[Data block start]

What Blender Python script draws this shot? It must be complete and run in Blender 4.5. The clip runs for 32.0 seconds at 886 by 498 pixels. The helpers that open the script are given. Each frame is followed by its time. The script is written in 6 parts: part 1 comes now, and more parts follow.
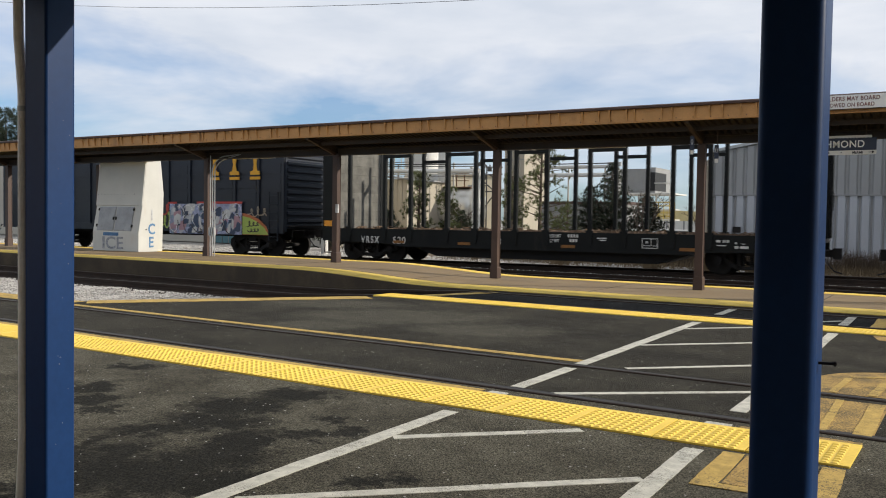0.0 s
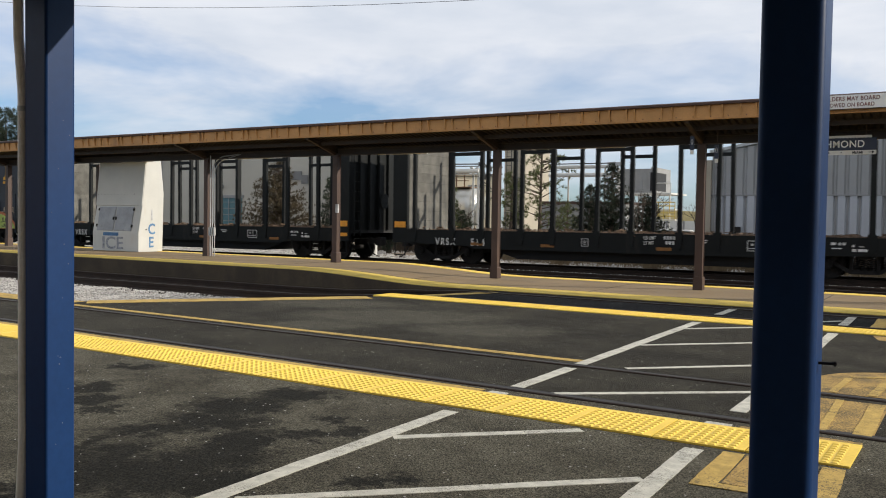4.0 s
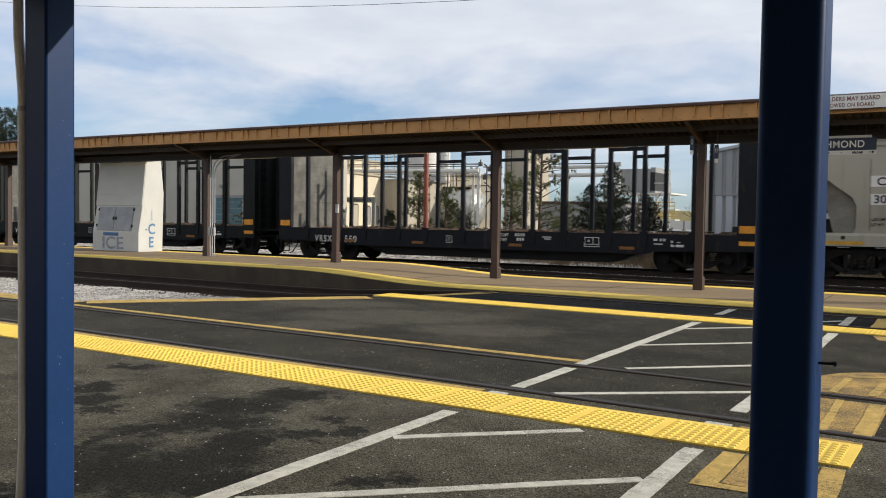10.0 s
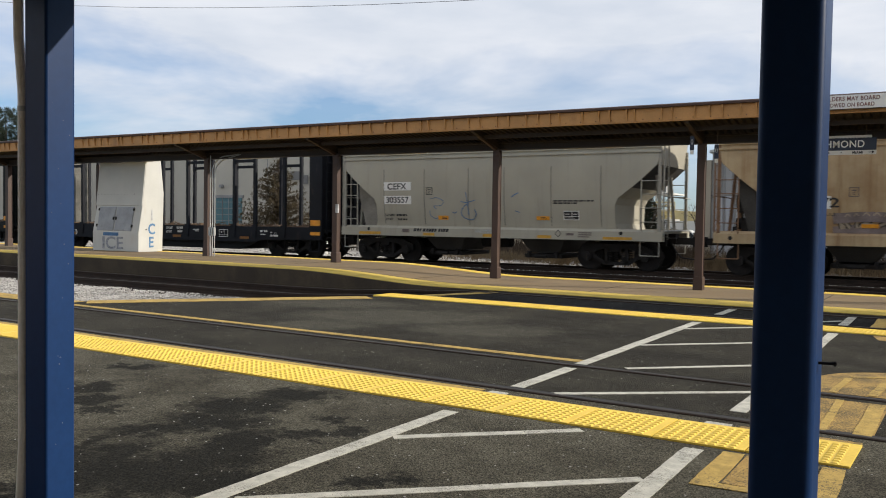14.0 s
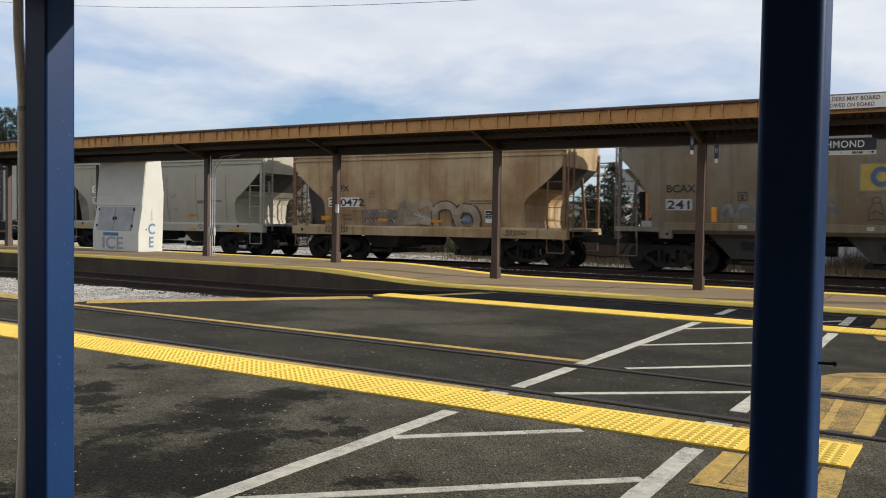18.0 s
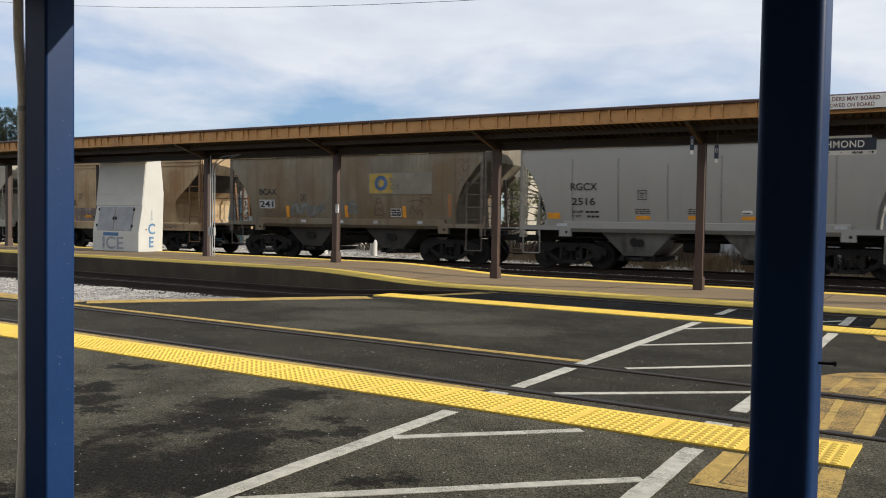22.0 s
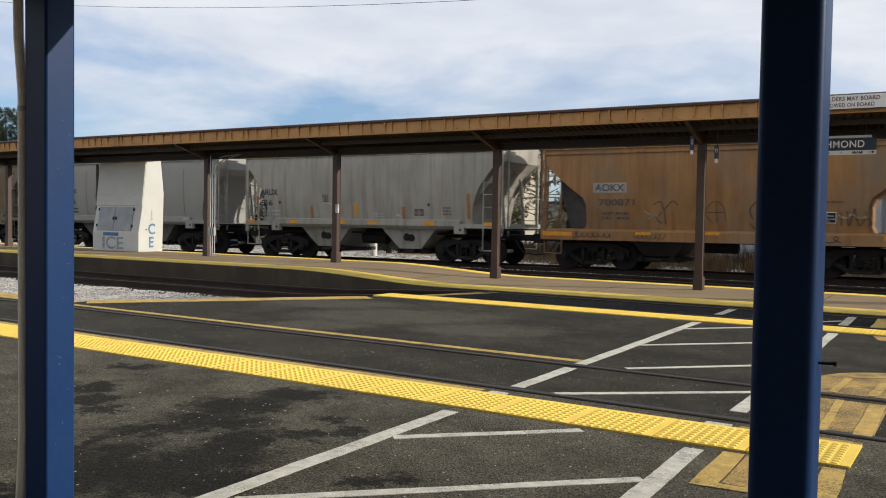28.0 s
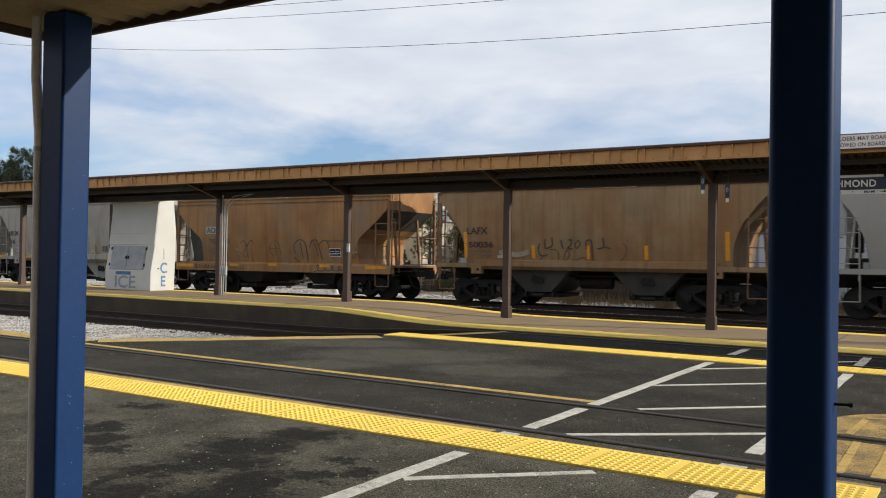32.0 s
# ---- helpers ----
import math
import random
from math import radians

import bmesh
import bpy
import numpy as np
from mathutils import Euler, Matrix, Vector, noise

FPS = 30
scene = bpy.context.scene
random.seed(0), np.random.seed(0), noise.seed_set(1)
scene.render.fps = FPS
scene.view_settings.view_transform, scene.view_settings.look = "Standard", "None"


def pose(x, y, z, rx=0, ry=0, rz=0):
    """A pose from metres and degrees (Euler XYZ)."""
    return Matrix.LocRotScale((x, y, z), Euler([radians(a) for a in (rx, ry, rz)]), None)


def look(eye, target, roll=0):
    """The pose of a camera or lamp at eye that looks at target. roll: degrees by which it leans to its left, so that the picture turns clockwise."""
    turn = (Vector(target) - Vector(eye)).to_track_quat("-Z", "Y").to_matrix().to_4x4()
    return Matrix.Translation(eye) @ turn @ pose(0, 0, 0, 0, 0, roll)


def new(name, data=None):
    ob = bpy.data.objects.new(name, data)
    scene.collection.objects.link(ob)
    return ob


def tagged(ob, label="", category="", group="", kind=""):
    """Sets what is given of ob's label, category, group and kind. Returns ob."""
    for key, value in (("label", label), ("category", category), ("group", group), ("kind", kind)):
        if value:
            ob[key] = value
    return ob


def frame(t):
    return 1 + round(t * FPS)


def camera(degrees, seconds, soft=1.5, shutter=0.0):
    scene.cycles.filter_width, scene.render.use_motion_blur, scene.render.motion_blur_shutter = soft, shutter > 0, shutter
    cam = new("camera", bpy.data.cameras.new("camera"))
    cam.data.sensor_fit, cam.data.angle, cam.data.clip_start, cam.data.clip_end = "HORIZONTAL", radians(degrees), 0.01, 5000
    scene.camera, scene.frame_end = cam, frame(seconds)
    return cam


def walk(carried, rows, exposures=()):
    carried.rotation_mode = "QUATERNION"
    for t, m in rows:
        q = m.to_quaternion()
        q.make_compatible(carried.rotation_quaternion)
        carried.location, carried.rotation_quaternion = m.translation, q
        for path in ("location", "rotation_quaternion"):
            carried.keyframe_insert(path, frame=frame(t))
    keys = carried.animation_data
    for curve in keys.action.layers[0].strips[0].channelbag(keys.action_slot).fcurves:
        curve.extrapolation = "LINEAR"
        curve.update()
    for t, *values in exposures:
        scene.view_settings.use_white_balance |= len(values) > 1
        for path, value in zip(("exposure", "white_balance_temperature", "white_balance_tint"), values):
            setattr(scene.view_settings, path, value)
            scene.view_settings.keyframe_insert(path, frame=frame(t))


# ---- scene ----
# the eye stands still and lifts its view at the very end
EYE = (0.0, 0.0, 1.448)


def aim(yaw, pitch, roll):
    a, b = radians(yaw), radians(pitch)
    way = Vector((-math.sin(a) * math.cos(b), math.cos(a) * math.cos(b), math.sin(b)))
    return look(EYE, Vector(EYE) + way * 10, roll)


cam = camera(54.77, 32.0, soft=1.0, shutter=0.4)
HOLD = aim(31.212, -2.048, 0.919)
walk(cam, [(0.0, HOLD), (10.0, HOLD), (20.0, HOLD), (30.0, HOLD), (31.2, HOLD), (31.4, HOLD),
           (31.5, aim(31.21, -1.98, 0.92)), (31.6, aim(31.18, -1.80, 0.92)), (31.7, aim(31.15, -1.20, 0.92)),
           (31.8, aim(31.45, -0.15, 0.94)), (31.9, aim(31.80, 0.42, 0.95)), (32.0, aim(31.98, 0.565, 0.95))])

# ---- light ----
SUN_TO = Vector((2.15, 1.0, 1.04)).normalized()
scene.view_settings.exposure = 0.0
world = bpy.data.worlds.new("world")
scene.world = world
world.use_nodes = True


def build_sky():
    nt = world.node_tree
    nt.nodes.clear()
    N, K = nt.nodes.new, nt.links.new
    out, bg = N("ShaderNodeOutputWorld"), N("ShaderNodeBackground")
    sky = N("ShaderNodeTexSky")
    sky.sky_type, sky.sun_disc = "NISHITA", False
    sky.sun_elevation = math.asin(SUN_TO.z)
    sky.sun_rotation = math.atan2(SUN_TO.x, SUN_TO.y)
    sky.dust_density, sky.ozone_density = 0.6, 1.6
    tc, mp = N("ShaderNodeTexCoord"), N("ShaderNodeMapping")
    mp.inputs["Scale"].default_value = (1.0, 1.0, 3.6)
    mp.inputs["Location"].default_value = (0.32, 0.05, 0.45)
    mp.inputs["Rotation"].default_value = (0.06, 0.03, 0.0)
    K(tc.outputs["Generated"], mp.inputs["Vector"])
    big, fine = N("ShaderNodeTexNoise"), N("ShaderNodeTexNoise")
    big.inputs["Scale"].default_value, big.inputs["Detail"].default_value = 2.1, 6.0
    big.inputs["Roughness"].default_value, big.inputs["Distortion"].default_value = 0.55, 0.35
    fine.inputs["Scale"].default_value, fine.inputs["Detail"].default_value = 7.0, 8.0
    K(mp.outputs["Vector"], big.inputs["Vector"])
    K(mp.outputs["Vector"], fine.inputs["Vector"])
    cover, shade = N("ShaderNodeValToRGB"), N("ShaderNodeValToRGB")
    cover.color_ramp.elements[0].position, cover.color_ramp.elements[0].color = 0.34, (0.2, 0.2, 0.2, 1)
    cover.color_ramp.elements[1].position, cover.color_ramp.elements[1].color = 0.54, (1, 1, 1, 1)
    shade.color_ramp.elements[0].position, shade.color_ramp.elements[0].color = 0.3, (0.70, 0.76, 0.86, 1)
    shade.color_ramp.elements[1].position, shade.color_ramp.elements[1].color = 0.68, (0.88, 0.91, 0.975, 1)
    sep, low, add = N("ShaderNodeSeparateXYZ"), N("ShaderNodeMapRange"), N("ShaderNodeMath")
    low.inputs["From Min"].default_value, low.inputs["From Max"].default_value = 0.06, 0.24
    low.inputs["To Min"].default_value, low.inputs["To Max"].default_value = -0.18, 0.12
    K(tc.outputs["Generated"], sep.inputs["Vector"])
    K(sep.outputs["Z"], low.inputs["Value"])
    K(big.outputs["Fac"], add.inputs[0])
    K(low.outputs["Result"], add.inputs[1])
    K(add.outputs["Value"], cover.inputs["Fac"])
    K(fine.outputs["Fac"], shade.inputs["Fac"])
    dim, mix = N("ShaderNodeMixRGB"), N("ShaderNodeMixRGB")
    dim.blend_type, dim.inputs["Fac"].default_value = "MULTIPLY", 1.0
    dim.inputs["Color2"].default_value = (0.066, 0.099, 0.140, 1)
    K(sky.outputs["Color"], dim.inputs["Color1"])
    K(cover.outputs["Color"], mix.inputs["Fac"])
    K(dim.outputs["Color"], mix.inputs["Color1"])
    K(shade.outputs["Color"], mix.inputs["Color2"])
    K(mix.outputs["Color"], bg.inputs["Color"])
    bg.inputs["Strength"].default_value = 0.95
    K(bg.outputs["Background"], out.inputs["Surface"])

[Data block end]

→ **What is being asked**
Repeat the material exactly as it reads, without any of its pictures.

→ **Task solution**
What Blender Python script draws this shot? It must be complete and run in Blender 4.5. The clip runs for 32.0 seconds at 886 by 498 pixels. The helpers that open the script are given. Each frame is followed by its time. The script is written in 6 parts: part 1 comes now, and more parts follow.
0.0 s
4.0 s
10.0 s
14.0 s
18.0 s
22.0 s
28.0 s
32.0 s
# ---- helpers ----
import math
import random
from math import radians

import bmesh
import bpy
import numpy as np
from mathutils import Euler, Matrix, Vector, noise

FPS = 30
scene = bpy.context.scene
random.seed(0), np.random.seed(0), noise.seed_set(1)
scene.render.fps = FPS
scene.view_settings.view_transform, scene.view_settings.look = "Standard", "None"


def pose(x, y, z, rx=0, ry=0, rz=0):
    """A pose from metres and degrees (Euler XYZ)."""
    return Matrix.LocRotScale((x, y, z), Euler([radians(a) for a in (rx, ry, rz)]), None)


def look(eye, target, roll=0):
    """The pose of a camera or lamp at eye that looks at target. roll: degrees by which it leans to its left, so that the picture turns clockwise."""
    turn = (Vector(target) - Vector(eye)).to_track_quat("-Z", "Y").to_matrix().to_4x4()
    return Matrix.Translation(eye) @ turn @ pose(0, 0, 0, 0, 0, roll)


def new(name, data=None):
    ob = bpy.data.objects.new(name, data)
    scene.collection.objects.link(ob)
    return ob


def tagged(ob, label="", category="", group="", kind=""):
    """Sets what is given of ob's label, category, group and kind. Returns ob."""
    for key, value in (("label", label), ("category", category), ("group", group), ("kind", kind)):
        if value:
            ob[key] = value
    return ob


def frame(t):
    return 1 + round(t * FPS)


def camera(degrees, seconds, soft=1.5, shutter=0.0):
    scene.cycles.filter_width, scene.render.use_motion_blur, scene.render.motion_blur_shutter = soft, shutter > 0, shutter
    cam = new("camera", bpy.data.cameras.new("camera"))
    cam.data.sensor_fit, cam.data.angle, cam.data.clip_start, cam.data.clip_end = "HORIZONTAL", radians(degrees), 0.01, 5000
    scene.camera, scene.frame_end = cam, frame(seconds)
    return cam


def walk(carried, rows, exposures=()):
    carried.rotation_mode = "QUATERNION"
    for t, m in rows:
        q = m.to_quaternion()
        q.make_compatible(carried.rotation_quaternion)
        carried.location, carried.rotation_quaternion = m.translation, q
        for path in ("location", "rotation_quaternion"):
            carried.keyframe_insert(path, frame=frame(t))
    keys = carried.animation_data
    for curve in keys.action.layers[0].strips[0].channelbag(keys.action_slot).fcurves:
        curve.extrapolation = "LINEAR"
        curve.update()
    for t, *values in exposures:
        scene.view_settings.use_white_balance |= len(values) > 1
        for path, value in zip(("exposure", "white_balance_temperature", "white_balance_tint"), values):
            setattr(scene.view_settings, path, value)
            scene.view_settings.keyframe_insert(path, frame=frame(t))


# ---- scene ----
# the eye stands still and lifts its view at the very end
EYE = (0.0, 0.0, 1.448)


def aim(yaw, pitch, roll):
    a, b = radians(yaw), radians(pitch)
    way = Vector((-math.sin(a) * math.cos(b), math.cos(a) * math.cos(b), math.sin(b)))
    return look(EYE, Vector(EYE) + way * 10, roll)


cam = camera(54.77, 32.0, soft=1.0, shutter=0.4)
HOLD = aim(31.212, -2.048, 0.919)
walk(cam, [(0.0, HOLD), (10.0, HOLD), (20.0, HOLD), (30.0, HOLD), (31.2, HOLD), (31.4, HOLD),
           (31.5, aim(31.21, -1.98, 0.92)), (31.6, aim(31.18, -1.80, 0.92)), (31.7, aim(31.15, -1.20, 0.92)),
           (31.8, aim(31.45, -0.15, 0.94)), (31.9, aim(31.80, 0.42, 0.95)), (32.0, aim(31.98, 0.565, 0.95))])

# ---- light ----
SUN_TO = Vector((2.15, 1.0, 1.04)).normalized()
scene.view_settings.exposure = 0.0
world = bpy.data.worlds.new("world")
scene.world = world
world.use_nodes = True


def build_sky():
    nt = world.node_tree
    nt.nodes.clear()
    N, K = nt.nodes.new, nt.links.new
    out, bg = N("ShaderNodeOutputWorld"), N("ShaderNodeBackground")
    sky = N("ShaderNodeTexSky")
    sky.sky_type, sky.sun_disc = "NISHITA", False
    sky.sun_elevation = math.asin(SUN_TO.z)
    sky.sun_rotation = math.atan2(SUN_TO.x, SUN_TO.y)
    sky.dust_density, sky.ozone_density = 0.6, 1.6
    tc, mp = N("ShaderNodeTexCoord"), N("ShaderNodeMapping")
    mp.inputs["Scale"].default_value = (1.0, 1.0, 3.6)
    mp.inputs["Location"].default_value = (0.32, 0.05, 0.45)
    mp.inputs["Rotation"].default_value = (0.06, 0.03, 0.0)
    K(tc.outputs["Generated"], mp.inputs["Vector"])
    big, fine = N("ShaderNodeTexNoise"), N("ShaderNodeTexNoise")
    big.inputs["Scale"].default_value, big.inputs["Detail"].default_value = 2.1, 6.0
    big.inputs["Roughness"].default_value, big.inputs["Distortion"].default_value = 0.55, 0.35
    fine.inputs["Scale"].default_value, fine.inputs["Detail"].default_value = 7.0, 8.0
    K(mp.outputs["Vector"], big.inputs["Vector"])
    K(mp.outputs["Vector"], fine.inputs["Vector"])
    cover, shade = N("ShaderNodeValToRGB"), N("ShaderNodeValToRGB")
    cover.color_ramp.elements[0].position, cover.color_ramp.elements[0].color = 0.34, (0.2, 0.2, 0.2, 1)
    cover.color_ramp.elements[1].position, cover.color_ramp.elements[1].color = 0.54, (1, 1, 1, 1)
    shade.color_ramp.elements[0].position, shade.color_ramp.elements[0].color = 0.3, (0.70, 0.76, 0.86, 1)
    shade.color_ramp.elements[1].position, shade.color_ramp.elements[1].color = 0.68, (0.88, 0.91, 0.975, 1)
    sep, low, add = N("ShaderNodeSeparateXYZ"), N("ShaderNodeMapRange"), N("ShaderNodeMath")
    low.inputs["From Min"].default_value, low.inputs["From Max"].default_value = 0.06, 0.24
    low.inputs["To Min"].default_value, low.inputs["To Max"].default_value = -0.18, 0.12
    K(tc.outputs["Generated"], sep.inputs["Vector"])
    K(sep.outputs["Z"], low.inputs["Value"])
    K(big.outputs["Fac"], add.inputs[0])
    K(low.outputs["Result"], add.inputs[1])
    K(add.outputs["Value"], cover.inputs["Fac"])
    K(fine.outputs["Fac"], shade.inputs["Fac"])
    dim, mix = N("ShaderNodeMixRGB"), N("ShaderNodeMixRGB")
    dim.blend_type, dim.inputs["Fac"].default_value = "MULTIPLY", 1.0
    dim.inputs["Color2"].default_value = (0.066, 0.099, 0.140, 1)
    K(sky.outputs["Color"], dim.inputs["Color1"])
    K(cover.outputs["Color"], mix.inputs["Fac"])
    K(dim.outputs["Color"], mix.inputs["Color1"])
    K(shade.outputs["Color"], mix.inputs["Color2"])
    K(mix.outputs["Color"], bg.inputs["Color"])
    bg.inputs["Strength"].default_value = 0.95
    K(bg.outputs["Background"], out.inputs["Surface"])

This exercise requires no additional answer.